▶ WHAT NEEDS TO BE DONE
Reproduce exactly, with no pictures, each line from the opening of the material down through the line containing "of a camera".

▶ SOURCE EXCERPT
__________
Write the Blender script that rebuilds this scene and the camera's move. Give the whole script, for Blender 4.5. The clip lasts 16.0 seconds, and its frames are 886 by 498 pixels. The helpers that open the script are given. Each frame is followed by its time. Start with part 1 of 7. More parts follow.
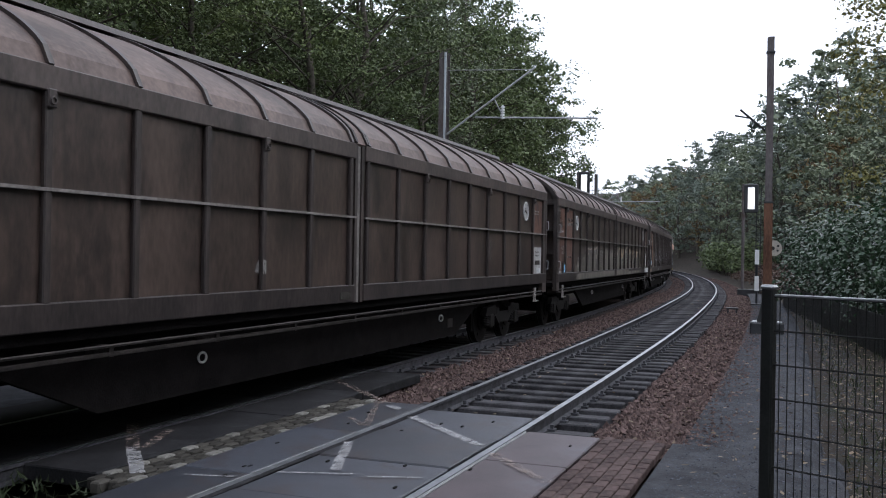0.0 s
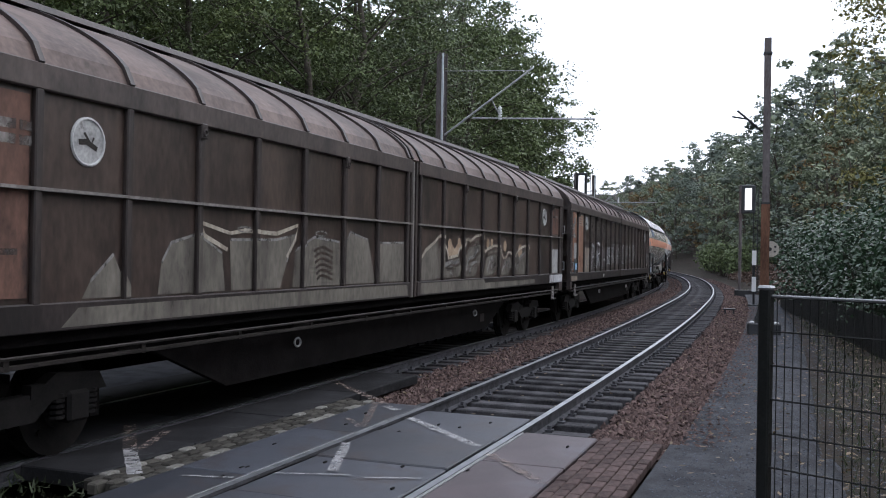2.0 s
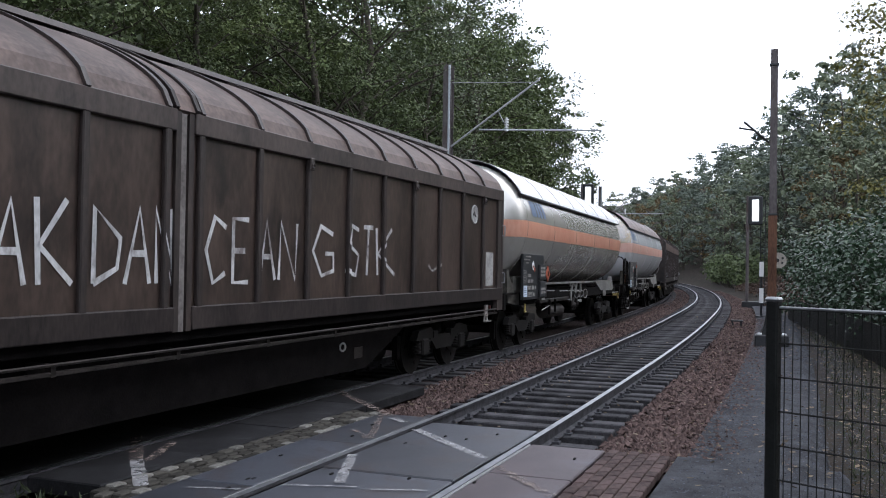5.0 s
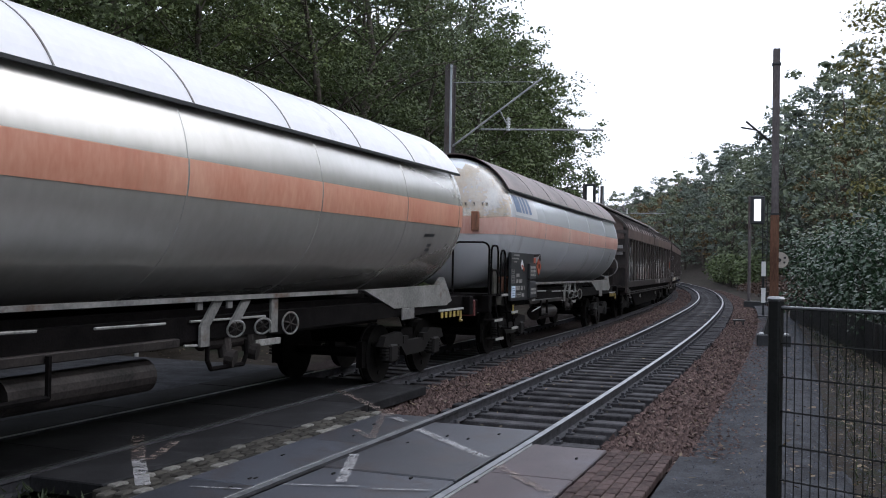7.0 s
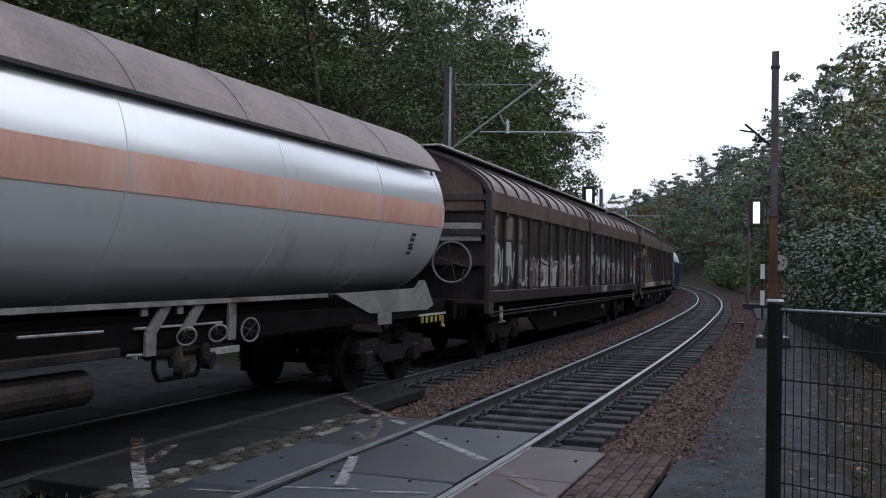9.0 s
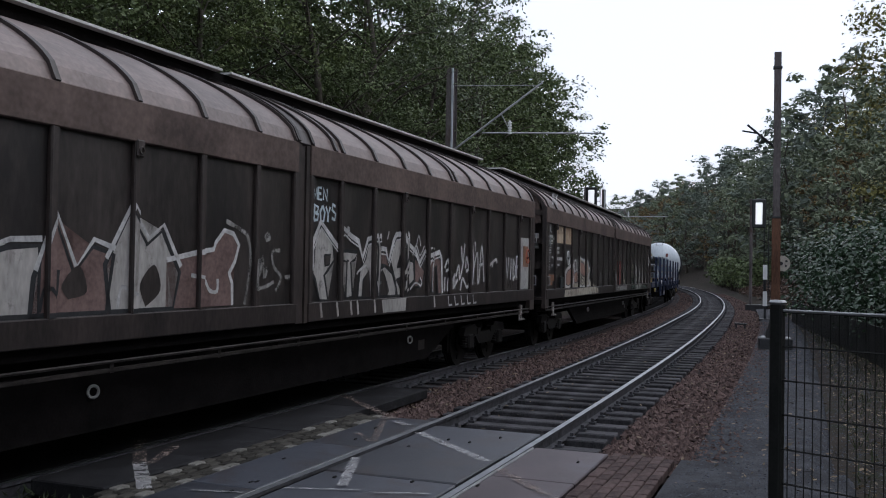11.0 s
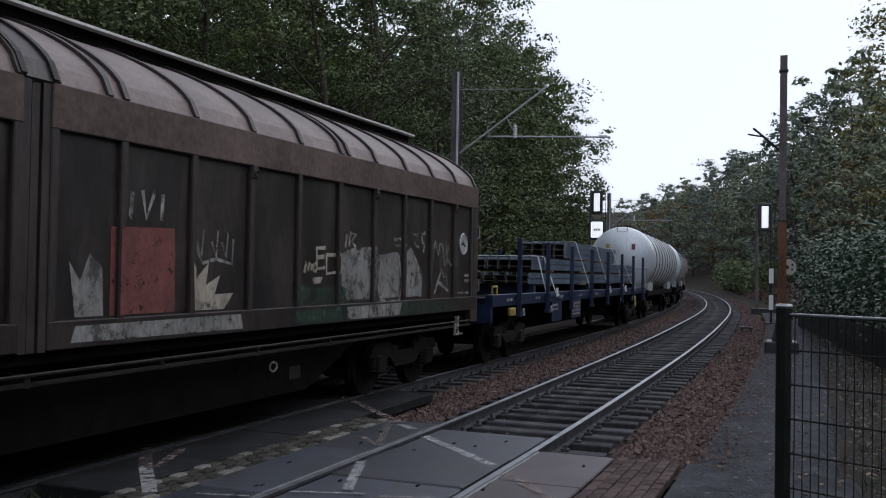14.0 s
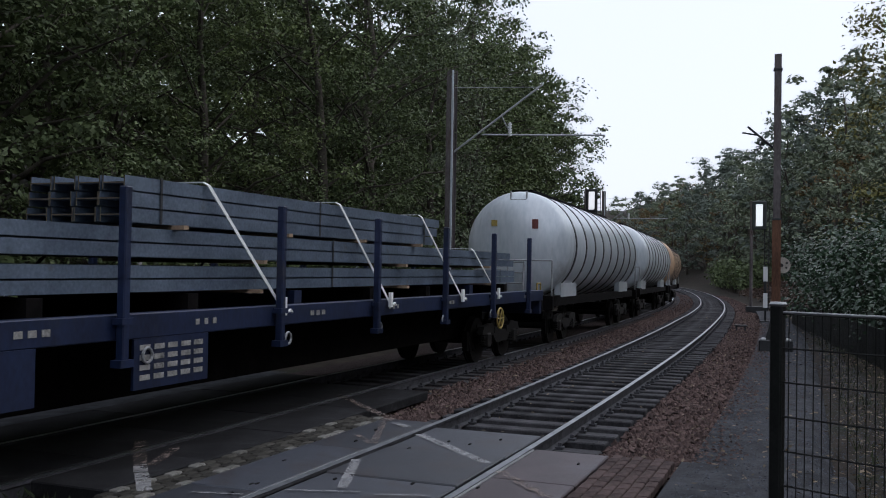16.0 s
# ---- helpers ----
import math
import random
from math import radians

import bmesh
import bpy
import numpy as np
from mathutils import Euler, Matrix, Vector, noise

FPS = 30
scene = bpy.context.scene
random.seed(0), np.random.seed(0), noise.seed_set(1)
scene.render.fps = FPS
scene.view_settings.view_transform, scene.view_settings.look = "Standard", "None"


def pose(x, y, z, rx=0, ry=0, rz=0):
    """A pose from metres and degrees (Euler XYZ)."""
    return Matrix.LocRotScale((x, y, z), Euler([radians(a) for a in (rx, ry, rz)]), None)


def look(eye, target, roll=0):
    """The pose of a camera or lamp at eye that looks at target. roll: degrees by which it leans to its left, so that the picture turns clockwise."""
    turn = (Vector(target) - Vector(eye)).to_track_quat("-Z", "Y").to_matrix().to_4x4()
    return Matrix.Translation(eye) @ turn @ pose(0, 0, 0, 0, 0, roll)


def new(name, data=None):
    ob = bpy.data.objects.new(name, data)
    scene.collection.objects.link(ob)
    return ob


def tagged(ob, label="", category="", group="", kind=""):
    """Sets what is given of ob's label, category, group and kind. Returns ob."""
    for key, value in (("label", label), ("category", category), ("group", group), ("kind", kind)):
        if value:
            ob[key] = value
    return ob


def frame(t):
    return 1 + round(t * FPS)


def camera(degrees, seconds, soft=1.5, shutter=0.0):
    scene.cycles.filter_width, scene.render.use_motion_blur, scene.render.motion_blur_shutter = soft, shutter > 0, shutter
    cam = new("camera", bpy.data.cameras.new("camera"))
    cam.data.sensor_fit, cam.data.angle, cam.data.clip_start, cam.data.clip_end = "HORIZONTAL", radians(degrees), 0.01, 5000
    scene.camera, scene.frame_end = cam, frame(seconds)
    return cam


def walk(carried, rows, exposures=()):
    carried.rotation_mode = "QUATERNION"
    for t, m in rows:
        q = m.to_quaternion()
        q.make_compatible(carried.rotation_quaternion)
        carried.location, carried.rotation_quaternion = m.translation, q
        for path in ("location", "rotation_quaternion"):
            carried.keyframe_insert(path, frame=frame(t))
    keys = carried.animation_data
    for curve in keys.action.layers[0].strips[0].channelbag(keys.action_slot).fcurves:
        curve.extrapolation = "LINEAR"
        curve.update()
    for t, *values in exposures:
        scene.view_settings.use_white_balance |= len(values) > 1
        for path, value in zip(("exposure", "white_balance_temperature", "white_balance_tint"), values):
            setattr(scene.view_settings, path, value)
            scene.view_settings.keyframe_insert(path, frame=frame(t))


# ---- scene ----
__________
▶ THE RESULT
Write the Blender script that rebuilds this scene and the camera's move. Give the whole script, for Blender 4.5. The clip lasts 16.0 seconds, and its frames are 886 by 498 pixels. The helpers that open the script are given. Each frame is followed by its time. Start with part 1 of 7. More parts follow.
0.0 s
2.0 s
5.0 s
7.0 s
9.0 s
11.0 s
14.0 s
16.0 s
# ---- helpers ----
import math
import random
from math import radians

import bmesh
import bpy
import numpy as np
from mathutils import Euler, Matrix, Vector, noise

FPS = 30
scene = bpy.context.scene
random.seed(0), np.random.seed(0), noise.seed_set(1)
scene.render.fps = FPS
scene.view_settings.view_transform, scene.view_settings.look = "Standard", "None"


def pose(x, y, z, rx=0, ry=0, rz=0):
    """A pose from metres and degrees (Euler XYZ)."""
    return Matrix.LocRotScale((x, y, z), Euler([radians(a) for a in (rx, ry, rz)]), None)


def look(eye, target, roll=0):
    """The pose of a camera or lamp at eye that looks at target. roll: degrees by which it leans to its left, so that the picture turns clockwise."""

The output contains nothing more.